Should I Pay Down Credit Card Debt with a Mortgage Loan?
If you are looking to pay off your credit card debt using a lump sum, your best option is to use a home equity loan. This is especially most effective when the interest and monthly payments are fixed. Fixed rate is the most popular. Between 70-80% of all home equity loans are fixed. Fixed rate is so appealing because the interest remains the same for the life of the loan. If you take out a loan at 5% interest, it will remain at 5% even if interest rates rise to 7%. A less common route is adjustable rate. One drawback is that adjustable rates are harder to shop for than a fixed rate may be. This may be appealing if you realize that you are in a temporary living situation, and may be moving soon. This is because your initial interest rate will often time be lower than the current rate. But if you are looking for stability and flexible planning, then a fixed interest rate would probably suit you best. Home equity loan rates are often tax deductible. If you would rather pay off your credit card debt over time, your best option is to use home equity line of credit. Your property will be used as security for the loan when you use a home equity line of credit. So if you are late on payments, your run the risk of losing that property. A home equity line of credit allows you to write checks at any time during the life of the loan, for any amount that is within your set credit limit. Your monthly payment will be determined by the current interest rate and the amount of credit you have used. This also allows for flexibility. You may use what you want, when you need it. One the life of the loan has expired it will either new to be renewed, or that loan will need to be paid in full. Your line of credit will be determined by your credit history, incomes, other debts, financial obligations, as well as your ability to repay. Be aware of factors that may come into play while shopping for a loan.

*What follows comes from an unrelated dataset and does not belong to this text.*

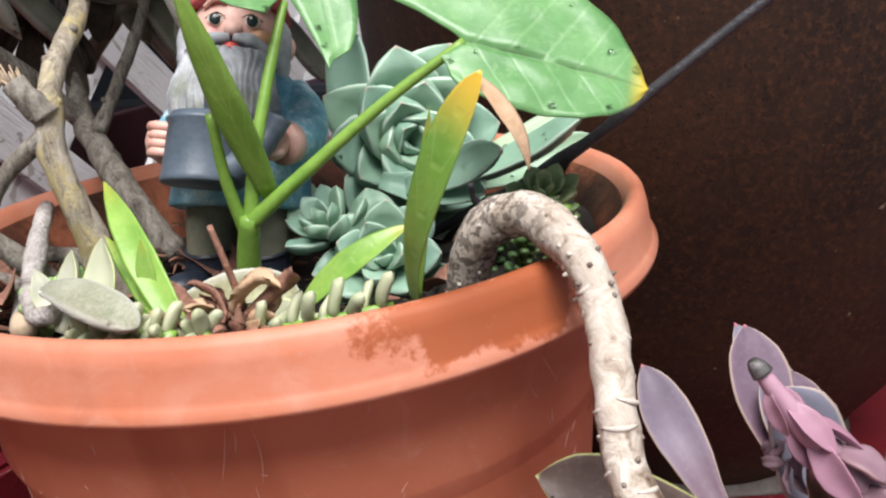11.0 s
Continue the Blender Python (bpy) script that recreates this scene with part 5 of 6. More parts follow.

- You may be allowed in some states to borrow more than your current home is worth. This may be tempting, especially if the debt is great. But this may also lead to more debt then anticipated, having used your available resource of the home equity loan/home equity line of credit. This may also affect the future sale of your home.
- Be aware of closing costs, appraisal, application and processing fees. There may also be a fee each time you draw from your line of credit. But fees should not be a deterrent. Fees may often offset other aspects such as the interest that may occur over the life of the loan.
- Most importantly, do not agree to any home equity loan if you do not have the necessary income to make the monthly payments. If you find yourself being pressured into signing documents, then that loan is probably not for you.